Lost traffic encryption: fingerprinting LTE/4G traffic on layer two.

2019 
Long Term Evolution (LTE) provides the communication infrastructure for both professional and private use cases and has become an integral part of our everyday life. Even though LTE/4G overcomes many security issues of previous standards, recent work demonstrates several attack vectors on the physical and network layers of the LTE stack. We do, however, have only limited insights into the security and privacy aspects of the second layer. In this work, we investigate the impact of fingerprinting attacks on encrypted LTE/4G layer-two traffic. Traffic fingerprinting enables an adversary to exploit the metadata side-channel of transmissions---with severe consequences for the user's privacy. In multiple lab and commercial network experiments, we demonstrate the feasibility of passive and active fingerprinting attacks.
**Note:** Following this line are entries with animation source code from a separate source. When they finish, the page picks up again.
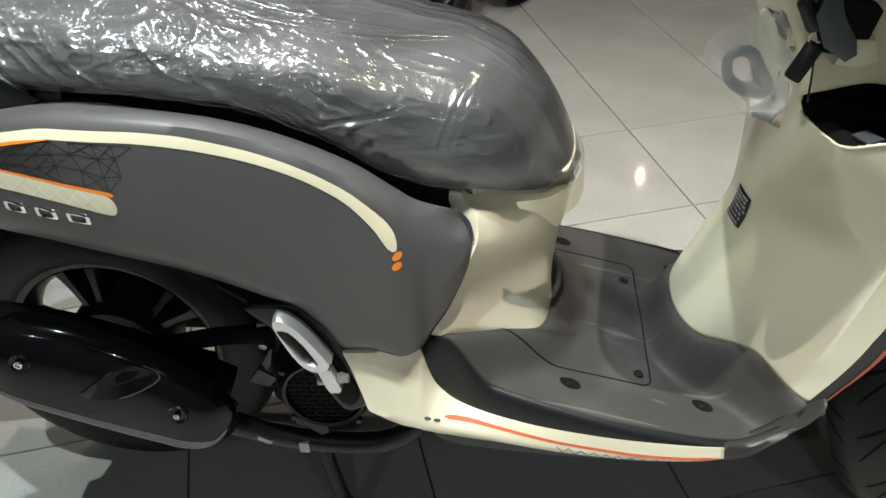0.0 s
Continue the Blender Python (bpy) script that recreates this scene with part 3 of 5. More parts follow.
# slanting creases hang down the flanks, come and go, and are stronger at the back
gate = np.clip(0.45 + 2.2 * lattice_noise(bx * 13 + 3, by * 7, bz * 13), 0, 1)
calm = np.clip(0.5 + 2.4 * lattice_noise(bx * 11, by * 12 + 4, bz * 11 + 2), 0, 1)
crease = 0.0084 * ridge(lattice_noise((0.8 * bx + bz) * 30 + warp, (bx - bz) * 4, by * 4), 3) * (0.35 + 0.65 * gate)
crease += 0.0042 * ridge(lattice_noise((0.8 * bx + bz) * 70 + 1.2 * warp, (bx - bz) * 9, by * 12 + 5), 3) * gate
crease += 0.0006 * ridge(lattice_noise((bx + 0.5 * bz) * 170 + 2 * warp, (bx - bz) * 30, by * 30 + 9), 3)
# crumpled facets that come and go, with folds along the seat on its top
crush = 0.0042 * np.abs(lattice_noise(bx * 18 + warp, by * 30 + warp, bz * 26))
crush += 0.0048 * ridge(lattice_noise(bx * 15 - warp, by * 36, bz * 32 + warp), 4) * (0.3 + 0.7 * calm)
crush += 0.0024 * ridge(lattice_noise(bx * 44 + warp, by * 80 - warp, bz * 66), 3) * calm
crush += 0.0007 * ridge(lattice_noise(bx * 130, by * 170 + warp, bz * 150 - warp), 2)
folds = 0.0024 * ridge(lattice_noise(bx * 6 + 0.6 * warp, by * 48 + 0.5 * warp, bz * 16), 6)
slack = np.clip((bx - 0.630) / 0.05, 0, 1) * np.clip((0.70 - bz) / 0.08, 0, 1)
amp = side * (0.25 + 0.75 * rear_k) * crease + (0.38 + 0.62 * rear_k) * (0.55 + 0.45 * side) * crush + (1 - side) * folds
amp *= 1 - 0.85 * np.clip(tight / 0.002, 0, 1)
amp += 0.0016 * low + 0.8 * tight + slack * (0.006 + 0.008 * lattice_noise(bx * 20, by * 24, bz * 14))
dy, dz = by, bz - 0.72
dn = np.sqrt(dy * dy + dz * dz) + 1e-9
rows = np.stack([bx + 0.6 * slack * amp, by + dy / dn * amp, bz + dz / dn * amp], 2)
part("film_cover", grid(rows), FILM, film, weld=False)
# twisted hem bunched round the nose over the cream panel
hem = []
for i, a in enumerate(np.linspace(-1.25, 1.25, 60)):
    cx, cy = 0.555 + 0.138 * math.cos(a) ** 0.8 if abs(a) < 1.5 else 0.555, -0.150 * math.sin(a)
    zz = 0.618 - 0.022 * max(math.cos(a), 0)
    wob = noise.noise(Vector((a * 4, 1, 2))) * 0.008
    hem.append([(cx + 0.004 * math.cos(a) + k * 0.002, cy * (1 + 0.03 * k) , zz + 0.010 - (0.038 * k - 1.6 * wob * k) * min(1.0, 0.15 + (1.25 - abs(a)) / 0.5)) for k in np.linspace(0, 1, 8)])
part("film_hem", grid(hem), HEM_FILM, film, "bunched hem of the film", weld=False)

# ---------- cream panel under the seat ----------
e_x = curve((0.385, 0.515), (0.44, 0.5035), (0.453, 0.5055), (0.463, 0.512), (0.484, 0.527), (0.509, 0.540), (0.536, 0.552), (0.555, 0.558), (0.572, 0.560), (0.591, 0.558), (0.605, 0.552), (0.612, 0.544), (0.63, 0.536))
e_y = curve((0.385, 0.188), (0.452, 0.189), (0.476, 0.183), (0.508, 0.175), (0.542, 0.165), (0.571, 0.155), (0.594, 0.149), (0.606, 0.144), (0.63, 0.138))
n_x = curve((0.385, 0.664), (0.41, 0.662), (0.447, 0.663), (0.497, 0.669), (0.548, 0.679), (0.581, 0.684), (0.60, 0.685), (0.63, 0.684))
n_w = curve((0.385, 0.092), (0.447, 0.075), (0.497, 0.062), (0.548, 0.066), (0.60, 0.072), (0.63, 0.072))
rows = []
for z in np.linspace(0.368, 0.628, 44):
    ex, ey, nx, nw = e_x(z), e_y(z), n_x(z), n_w(z)
    half = [(ex - 0.022, ey - 0.016), (ex - 0.004, ey - 0.008), (ex + 0.008, ey - 0.0055), (ex + 0.0145, ey - 0.013), (ex + 0.42 * (nx - ex), 0.62 * ey + 0.38 * nw - 0.008), (nx - 0.022, nw + 0.012), (nx - 0.004, nw * 0.62), (nx, 0)]
    pts = spline([(a, -b) for a, b in half] + [(a, b) for a, b in reversed(half[:-1])], 61)
    low = lambda y: 0.0
    rows.append([(a, b, z + (0.452 - 0.385) * smooth01((abs(b) - 0.085) / 0.10) * (1 - (z - 0.385) / 0.243)) for a, b in pts])
part("front_panel", grid(rows), CREAM, scooter, "cream painted panel under the seat nose", thick=0.003, face=(1, 0, 0))

# ---------- footboard ----------
deck_w = curve((0.49, 0.172), (0.508, 0.178), (0.537, 0.185), (0.598, 0.195), (0.675, 0.206), (0.755, 0.210), (0.84, 0.207), (0.894, 0.199), (0.943, 0.187), (0.985, 0.180), (1.0, 0.176))
riser_x = curve((0.0, 0.832), (0.05, 0.839), (0.085, 0.860), (0.103, 0.910), (0.135, 0.952), (0.175, 0.985), (0.21, 1.005))
back_x = curve((0.0, 0.664), (0.06, 0.660), (0.095, 0.647), (0.13, 0.600), (0.165, 0.548), (0.19, 0.506), (0.21, 0.48))
back_z = curve((0.0, 0.388), (0.095, 0.392), (0.13, 0.415), (0.165, 0.437), (0.19, 0.452), (0.21, 0.452))


RISER = np.array([(riser_x(a), a) for a in np.linspace(0, 0.21, 90)])
BACK = np.array([(back_x(a), a) for a in np.linspace(0, 0.21, 90)])


def off_curve(pts, x, a, ahead):
    """The distance from a plan curve; 0 past it."""
    if (x - float(np.interp(a, pts[:, 1], pts[:, 0]))) * ahead > 0:
        return 0.0
    return float(np.sqrt(((pts - (x, a))**2).sum(1).min()))


def deck_z(x, y):
    a = abs(y)
    z = max(0.3485 - 0.257 * (x - 0.686), 0.290)
    f = smooth01(1 - off_curve(RISER, x, a, 1) / 0.046)
    z += f**1.3 * max((0.373 - 0.031 * smooth01((a - 0.11) / 0.065)) - z, 0)
    r = smooth01(1 - off_curve(BACK, x, a, -1) / 0.05)
    z += r**1.6 * max(back_z(a) - z, 0)
    return z


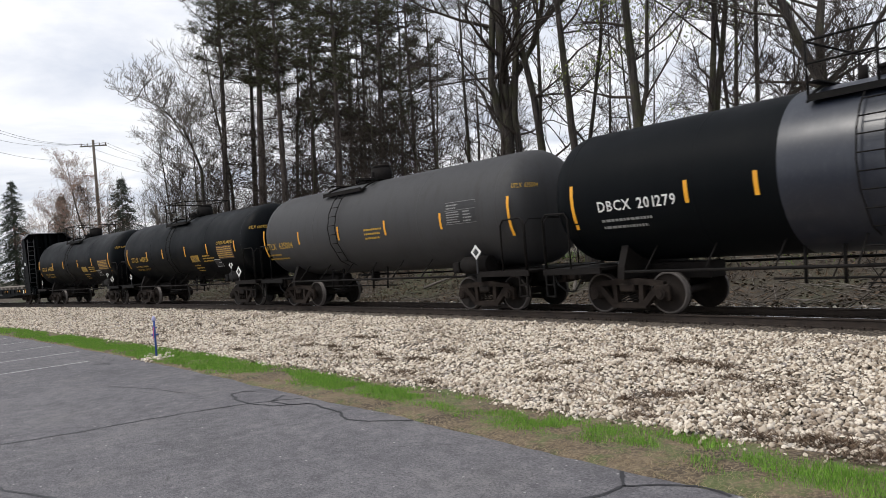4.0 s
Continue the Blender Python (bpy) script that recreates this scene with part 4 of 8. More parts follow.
def tuft_blades():
    """Low matted tufts: many short stalks round each centre."""
    r = np.random.default_rng(6)
    v = []
    for (a, b), q in zip(tufts, rad):
        n = int(2600 * q)
        s, l = a + r.normal(0, q * 0.8, n), b + r.normal(0, q * 0.45, n)
        p = track_np(s, l, np.zeros(n))
        p[:, 2] = ground_z(p[0, 0], p[0, 1]) + r.uniform(0.02, 0.075, n)
        t, k, w = r.uniform(0, 6.283, n), r.uniform(0.03, 0.10, n), r.uniform(0, 6.283, n)
        tip = p + np.stack([np.cos(t) * k, np.sin(t) * k, k * r.uniform(0.0, 0.8, n)], -1)
        o = np.stack([np.cos(w), np.sin(w), np.zeros(n)], -1) * 0.006
        v.append(np.stack([p - o, p + o, tip], 1).reshape(-1, 3))
    v = np.concatenate(v)
    me = scatter("dead_weeds", [(v, np.arange(len(v)).reshape(-1, 3))], [(np.eye(3)[None], np.zeros((1, 3)))], M_WEED)
    return tagged(part("dead_weeds", me, M_WEED), "brown dead weed tufts among the stones", "grass", kind="stuff")


tuft_blades()
def sprig(s, l, u):
    return noise.noise((s * 1.9, l * 1.9, 7.7)) > 0.52
blades("weed_sprigs", 9000, -20, 1.5, -7.9, -6.6, 0.06, 0.006, M_GRASS, sprig, "small green weed sprigs in the stones", 7, 0.9)
blades("bank_grass", 22000, -75, 8, 4.5, 12, 0.22, 0.01, M_WEED, lambda s, l, u: noise.noise((s * 0.4, l * 0.5, 2.2)) + u * 0.5 > 0.25, "dry grass on the bank", 8, 1.2)
blades("bank_grass", 14000, -75, 8, 8, 22, 0.16, 0.012, M_GRASS, lambda s, l, u: noise.noise((s * 0.2, l * 0.3, 6.2)) + u * 0.4 > 0.3, "thin green grass on the bank", 9, 0.9)

M_LITTER = foliage("dead_leaves", (0.032, 0.024, 0.017), (0.14, 0.10, 0.066))
rng = np.random.default_rng(88)
n = 26000
ls, ll = rng.uniform(-62, 2, n), 2.9 + 8.5 * rng.random(n) ** 1.3
p = track_np(ls, ll, np.zeros(n))
p[:, 2] = ground_np(p) + 0.02
leaf = (np.array([(-1, -0.6, 0), (1, -0.6, 0.15), (1, 0.6, 0), (-1, 0.6, 0.2)]) * 0.045, np.array([(0, 1, 2, 3)]))
rot = turns(n, rng, 0.7) * rng.uniform(0.6, 1.5, n)[:, None, None]
tagged(part("leaf_litter", scatter("leaf_litter", [leaf], [(rot, p)], M_LITTER), M_LITTER), "brown dead leaves strewn over the bank", "leaves", kind="stuff")


# ---- rolling stock: shared pieces (x along the car, the camera's side is -y, z = 0 on the rail head) ----
def steel_mat(name, a, b, rough=0.8, rusty=0.25):
    m = Mat(name, rough)
    m.b.inputs["Specular IOR Level"].default_value = 0.18
    n, r = m.noise(4, 5, 0.65), m.rnd()
    c = m.mix(m.ramp(n, (0.35, 0.0), (0.7, 1.0)), a, b)
    c = m.mix(m.ramp(r, (0.0, 0.0), (1.0, rusty)), c, (0.10, 0.06, 0.04))
    m.color(c).bump(n, 0.3, 0.02)
    return m.m


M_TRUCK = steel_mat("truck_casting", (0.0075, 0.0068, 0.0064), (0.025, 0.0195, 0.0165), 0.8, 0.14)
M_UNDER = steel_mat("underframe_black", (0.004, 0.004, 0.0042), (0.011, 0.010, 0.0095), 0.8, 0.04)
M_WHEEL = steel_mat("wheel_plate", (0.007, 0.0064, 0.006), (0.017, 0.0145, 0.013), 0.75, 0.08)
M_TREAD = plain("worn_wheel_rim", (0.10, 0.09, 0.085), 0.55, 0.6, 0.2, 3, 0)
M_YEL = plain("yellow_reflective_strip", (0.78, 0.36, 0.02), 0.5, 0, 0.12, 3.0, 0)
M_YEL2 = plain("yellow_label", (0.75, 0.52, 0.02), 0.5, 0, 0.1, 3.0, 0)
M_WHT = plain("white_lettering", (0.72, 0.72, 0.70), 0.55, 0, 0.12, 7.0, 0)
M_PALE = plain("dim_white_lettering", (0.25, 0.25, 0.245), 0.6, 0, 0.2, 7.0, 0)
M_GOLD = plain("yellow_lettering", (0.46, 0.28, 0.03), 0.55, 0, 0.12, 7.0, 0)
M_INK = plain("black_lettering", (0.02, 0.02, 0.022), 0.6, 0, 0.2, 7.0, 0)
M_FADE = plain("faded_brown_lettering", (0.09, 0.05, 0.035), 0.7, 0, 0.2, 7.0, 0)
M_BLUE = plain("blue_lettering", (0.02, 0.09, 0.27), 0.5, 0, 0.15, 5.0, 0)
M_REDL = plain("red_label", (0.5, 0.02, 0.02), 0.5, 0, 0.1, 4.0, 0)
M_YPAINT = paint("yellow_safety_paint", (0.70, 0.42, 0.015), (0.2, 0.13, 0.04), 0.4, 0.5)
M_GALV = plain("galvanised_steel", (0.34, 0.34, 0.34), 0.5, 0.7, 0.2, 5.0, 0.1)
M_BLUECAP = plain("blue_bearing_cap", (0.05, 0.12, 0.25), 0.5)
M_HOSE = plain("rubber_hose", (0.015, 0.015, 0.015), 0.7)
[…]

First, passive website fingerprinting allows the attacker to learn a user's accessed website from encrypted transmissions. While being a well-known attack in other contexts, we provide an extensive performance baseline of state-of-the-art website fingerprinting attacks of encrypted LTE traffic in a lab setup and successfully repeat the experiments in a commercial network. Second, in an active identity-mapping attack, we inject watermarks and localize users within a radio cell. Our attacks succeed for the current LTE/4G specification and exploit features that also persist in the upcoming 5G standard.